> **Problem to solve**:
Using the records that follow, copy every line containing the word "with".

> **Data extract**:

* start *

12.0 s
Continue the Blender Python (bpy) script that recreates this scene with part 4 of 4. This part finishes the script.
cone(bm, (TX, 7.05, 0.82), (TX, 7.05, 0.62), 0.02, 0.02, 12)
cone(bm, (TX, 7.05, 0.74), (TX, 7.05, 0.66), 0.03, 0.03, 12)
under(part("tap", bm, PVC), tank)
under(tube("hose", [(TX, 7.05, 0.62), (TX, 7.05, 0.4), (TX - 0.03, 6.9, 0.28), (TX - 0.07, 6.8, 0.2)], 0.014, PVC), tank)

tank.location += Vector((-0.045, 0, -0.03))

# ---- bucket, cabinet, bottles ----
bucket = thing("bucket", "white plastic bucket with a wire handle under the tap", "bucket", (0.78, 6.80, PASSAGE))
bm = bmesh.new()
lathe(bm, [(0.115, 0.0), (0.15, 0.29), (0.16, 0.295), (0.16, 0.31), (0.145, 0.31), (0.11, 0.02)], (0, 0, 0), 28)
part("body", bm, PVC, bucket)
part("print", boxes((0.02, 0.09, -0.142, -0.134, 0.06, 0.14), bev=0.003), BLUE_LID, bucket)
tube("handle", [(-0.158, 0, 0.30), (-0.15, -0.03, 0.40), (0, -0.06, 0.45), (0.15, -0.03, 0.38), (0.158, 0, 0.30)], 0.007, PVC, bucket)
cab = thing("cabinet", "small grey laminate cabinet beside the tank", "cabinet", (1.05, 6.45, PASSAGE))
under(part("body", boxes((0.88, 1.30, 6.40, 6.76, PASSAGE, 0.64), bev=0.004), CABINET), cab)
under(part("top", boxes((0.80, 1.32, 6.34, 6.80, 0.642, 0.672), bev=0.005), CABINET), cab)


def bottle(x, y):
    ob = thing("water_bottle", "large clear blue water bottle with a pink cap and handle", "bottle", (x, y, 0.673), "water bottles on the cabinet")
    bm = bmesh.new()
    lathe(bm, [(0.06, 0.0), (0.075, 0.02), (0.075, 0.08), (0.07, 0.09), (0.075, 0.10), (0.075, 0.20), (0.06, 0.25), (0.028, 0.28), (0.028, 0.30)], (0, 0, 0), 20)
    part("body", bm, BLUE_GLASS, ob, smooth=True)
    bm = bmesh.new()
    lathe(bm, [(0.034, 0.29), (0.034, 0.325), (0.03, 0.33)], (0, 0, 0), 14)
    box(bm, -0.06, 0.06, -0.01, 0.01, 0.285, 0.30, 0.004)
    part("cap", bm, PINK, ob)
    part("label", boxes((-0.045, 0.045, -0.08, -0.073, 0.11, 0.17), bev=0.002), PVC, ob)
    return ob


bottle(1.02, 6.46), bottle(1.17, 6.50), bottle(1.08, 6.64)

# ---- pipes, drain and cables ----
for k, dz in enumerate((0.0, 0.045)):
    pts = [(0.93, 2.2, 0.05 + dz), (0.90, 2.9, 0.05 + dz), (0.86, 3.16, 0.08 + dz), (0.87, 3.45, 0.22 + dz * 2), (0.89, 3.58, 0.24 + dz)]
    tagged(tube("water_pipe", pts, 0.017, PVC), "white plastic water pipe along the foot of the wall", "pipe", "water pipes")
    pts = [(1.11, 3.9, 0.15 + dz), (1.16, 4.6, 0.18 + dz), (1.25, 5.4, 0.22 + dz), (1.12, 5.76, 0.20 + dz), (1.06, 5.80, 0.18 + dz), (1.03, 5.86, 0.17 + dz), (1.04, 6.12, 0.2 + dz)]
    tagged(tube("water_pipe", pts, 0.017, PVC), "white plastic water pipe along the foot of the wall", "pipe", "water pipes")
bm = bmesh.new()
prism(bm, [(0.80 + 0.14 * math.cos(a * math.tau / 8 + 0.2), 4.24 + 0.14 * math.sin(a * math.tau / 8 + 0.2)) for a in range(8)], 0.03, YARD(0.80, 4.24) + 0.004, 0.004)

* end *
* start *

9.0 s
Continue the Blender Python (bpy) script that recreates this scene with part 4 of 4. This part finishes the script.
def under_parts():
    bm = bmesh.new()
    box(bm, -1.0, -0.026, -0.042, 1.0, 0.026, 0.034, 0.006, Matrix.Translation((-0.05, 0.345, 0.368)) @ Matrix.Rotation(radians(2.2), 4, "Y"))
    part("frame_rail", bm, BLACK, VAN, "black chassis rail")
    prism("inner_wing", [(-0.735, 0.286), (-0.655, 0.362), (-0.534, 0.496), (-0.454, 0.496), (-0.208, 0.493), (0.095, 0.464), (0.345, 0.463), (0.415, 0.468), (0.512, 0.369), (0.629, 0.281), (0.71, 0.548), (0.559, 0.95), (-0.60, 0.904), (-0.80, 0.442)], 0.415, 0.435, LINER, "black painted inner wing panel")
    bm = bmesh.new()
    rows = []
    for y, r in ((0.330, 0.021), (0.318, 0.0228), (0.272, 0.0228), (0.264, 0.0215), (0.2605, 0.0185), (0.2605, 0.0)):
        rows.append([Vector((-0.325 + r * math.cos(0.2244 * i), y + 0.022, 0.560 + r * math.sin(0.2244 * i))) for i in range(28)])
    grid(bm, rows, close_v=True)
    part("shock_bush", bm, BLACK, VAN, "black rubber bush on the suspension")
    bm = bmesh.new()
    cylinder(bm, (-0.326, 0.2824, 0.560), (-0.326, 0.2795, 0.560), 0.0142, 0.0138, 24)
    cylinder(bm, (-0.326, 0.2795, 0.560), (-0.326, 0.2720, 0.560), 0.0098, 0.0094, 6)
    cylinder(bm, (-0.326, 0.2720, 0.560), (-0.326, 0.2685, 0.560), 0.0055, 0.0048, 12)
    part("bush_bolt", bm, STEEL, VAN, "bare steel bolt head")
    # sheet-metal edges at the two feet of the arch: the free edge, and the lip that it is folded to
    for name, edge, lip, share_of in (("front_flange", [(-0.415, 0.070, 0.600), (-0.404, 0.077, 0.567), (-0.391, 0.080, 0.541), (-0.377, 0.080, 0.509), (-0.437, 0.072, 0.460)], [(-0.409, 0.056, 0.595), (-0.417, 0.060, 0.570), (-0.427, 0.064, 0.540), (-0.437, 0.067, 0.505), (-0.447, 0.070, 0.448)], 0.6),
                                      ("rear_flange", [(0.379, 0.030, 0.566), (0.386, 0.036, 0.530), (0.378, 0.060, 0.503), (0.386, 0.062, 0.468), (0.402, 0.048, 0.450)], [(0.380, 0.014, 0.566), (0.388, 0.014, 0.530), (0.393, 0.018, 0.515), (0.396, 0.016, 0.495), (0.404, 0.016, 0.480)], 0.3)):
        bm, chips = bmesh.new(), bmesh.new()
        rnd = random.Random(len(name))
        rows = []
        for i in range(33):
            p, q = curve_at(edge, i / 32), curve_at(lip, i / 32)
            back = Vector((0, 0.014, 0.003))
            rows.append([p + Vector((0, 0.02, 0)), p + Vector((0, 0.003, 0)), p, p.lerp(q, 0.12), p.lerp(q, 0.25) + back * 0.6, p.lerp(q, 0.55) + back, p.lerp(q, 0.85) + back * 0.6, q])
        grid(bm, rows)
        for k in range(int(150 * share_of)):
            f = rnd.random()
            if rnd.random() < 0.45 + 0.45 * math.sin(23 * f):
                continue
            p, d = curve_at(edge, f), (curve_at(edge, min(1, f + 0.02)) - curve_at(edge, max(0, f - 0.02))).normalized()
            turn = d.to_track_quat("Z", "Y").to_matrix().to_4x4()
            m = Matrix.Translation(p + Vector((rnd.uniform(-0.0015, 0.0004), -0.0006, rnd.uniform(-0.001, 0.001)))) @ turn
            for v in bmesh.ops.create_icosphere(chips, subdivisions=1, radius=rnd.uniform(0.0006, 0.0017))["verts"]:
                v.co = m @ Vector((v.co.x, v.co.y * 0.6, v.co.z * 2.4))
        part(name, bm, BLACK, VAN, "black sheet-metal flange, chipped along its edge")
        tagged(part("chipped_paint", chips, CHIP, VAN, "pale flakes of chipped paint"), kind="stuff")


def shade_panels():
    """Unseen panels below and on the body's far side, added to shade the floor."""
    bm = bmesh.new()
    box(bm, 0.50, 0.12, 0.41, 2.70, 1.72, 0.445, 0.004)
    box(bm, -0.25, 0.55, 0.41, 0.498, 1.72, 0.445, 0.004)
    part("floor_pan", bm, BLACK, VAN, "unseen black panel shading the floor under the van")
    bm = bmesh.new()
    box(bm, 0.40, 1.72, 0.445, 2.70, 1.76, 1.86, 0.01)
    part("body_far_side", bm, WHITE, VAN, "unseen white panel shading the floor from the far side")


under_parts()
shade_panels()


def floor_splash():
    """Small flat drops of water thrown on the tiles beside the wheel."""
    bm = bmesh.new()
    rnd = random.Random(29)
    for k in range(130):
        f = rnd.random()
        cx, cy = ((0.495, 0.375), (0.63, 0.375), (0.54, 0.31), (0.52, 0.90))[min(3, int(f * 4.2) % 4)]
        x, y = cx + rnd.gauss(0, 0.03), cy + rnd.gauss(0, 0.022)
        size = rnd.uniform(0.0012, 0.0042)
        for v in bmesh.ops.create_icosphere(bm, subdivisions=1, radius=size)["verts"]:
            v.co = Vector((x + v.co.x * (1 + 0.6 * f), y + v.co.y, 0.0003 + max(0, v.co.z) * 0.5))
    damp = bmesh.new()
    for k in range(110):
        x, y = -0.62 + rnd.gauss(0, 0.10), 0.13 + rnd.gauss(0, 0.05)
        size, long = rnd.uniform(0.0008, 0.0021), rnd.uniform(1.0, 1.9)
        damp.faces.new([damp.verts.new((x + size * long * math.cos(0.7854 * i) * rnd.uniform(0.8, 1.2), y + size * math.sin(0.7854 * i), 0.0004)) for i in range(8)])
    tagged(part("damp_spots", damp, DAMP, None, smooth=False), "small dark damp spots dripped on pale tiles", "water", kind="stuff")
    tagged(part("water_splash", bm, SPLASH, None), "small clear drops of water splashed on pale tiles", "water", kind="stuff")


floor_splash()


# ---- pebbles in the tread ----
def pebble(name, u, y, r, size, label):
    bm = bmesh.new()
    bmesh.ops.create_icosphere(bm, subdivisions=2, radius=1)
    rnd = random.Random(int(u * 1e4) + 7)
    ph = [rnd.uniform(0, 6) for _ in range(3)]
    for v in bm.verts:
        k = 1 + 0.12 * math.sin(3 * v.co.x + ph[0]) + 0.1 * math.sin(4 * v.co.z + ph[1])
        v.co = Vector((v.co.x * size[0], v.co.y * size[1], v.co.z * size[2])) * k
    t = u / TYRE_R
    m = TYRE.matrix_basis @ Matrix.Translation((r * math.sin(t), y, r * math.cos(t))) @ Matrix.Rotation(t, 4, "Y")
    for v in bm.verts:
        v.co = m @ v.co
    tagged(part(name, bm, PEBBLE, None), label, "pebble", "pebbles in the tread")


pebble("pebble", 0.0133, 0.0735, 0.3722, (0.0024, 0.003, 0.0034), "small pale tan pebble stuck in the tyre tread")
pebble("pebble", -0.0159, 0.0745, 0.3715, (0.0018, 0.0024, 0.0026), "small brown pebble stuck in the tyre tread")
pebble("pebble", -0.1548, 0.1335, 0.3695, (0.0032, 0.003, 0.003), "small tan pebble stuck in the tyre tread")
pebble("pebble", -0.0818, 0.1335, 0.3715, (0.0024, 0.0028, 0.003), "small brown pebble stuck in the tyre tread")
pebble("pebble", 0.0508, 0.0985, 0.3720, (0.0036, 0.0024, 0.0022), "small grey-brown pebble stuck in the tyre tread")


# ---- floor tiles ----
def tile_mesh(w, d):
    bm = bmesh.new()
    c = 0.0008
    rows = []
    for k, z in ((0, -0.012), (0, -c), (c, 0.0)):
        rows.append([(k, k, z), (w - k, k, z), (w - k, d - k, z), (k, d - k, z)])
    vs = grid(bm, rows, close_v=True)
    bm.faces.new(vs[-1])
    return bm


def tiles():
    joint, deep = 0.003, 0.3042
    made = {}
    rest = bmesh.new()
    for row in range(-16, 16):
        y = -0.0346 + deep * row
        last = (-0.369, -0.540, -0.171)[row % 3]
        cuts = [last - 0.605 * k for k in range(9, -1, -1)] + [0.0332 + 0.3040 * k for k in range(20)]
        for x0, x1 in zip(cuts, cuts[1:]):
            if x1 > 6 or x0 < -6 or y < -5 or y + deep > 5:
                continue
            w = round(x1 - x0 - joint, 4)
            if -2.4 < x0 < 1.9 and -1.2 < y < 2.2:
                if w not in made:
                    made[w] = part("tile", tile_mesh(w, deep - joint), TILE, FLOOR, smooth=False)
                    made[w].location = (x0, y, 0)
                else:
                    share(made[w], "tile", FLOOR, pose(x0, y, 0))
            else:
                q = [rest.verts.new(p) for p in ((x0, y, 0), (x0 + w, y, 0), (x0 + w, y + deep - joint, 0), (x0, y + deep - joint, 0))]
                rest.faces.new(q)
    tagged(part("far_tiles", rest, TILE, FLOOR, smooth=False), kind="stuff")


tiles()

* end *

> **Complete response**:
Continue the Blender Python (bpy) script that recreates this scene with part 4 of 4. This part finishes the script.
bucket = thing("bucket", "white plastic bucket with a wire handle under the tap", "bucket", (0.78, 6.80, PASSAGE))
    ob = thing("water_bottle", "large clear blue water bottle with a pink cap and handle", "bottle", (x, y, 0.673), "water bottles on the cabinet")
Continue the Blender Python (bpy) script that recreates this scene with part 4 of 4. This part finishes the script.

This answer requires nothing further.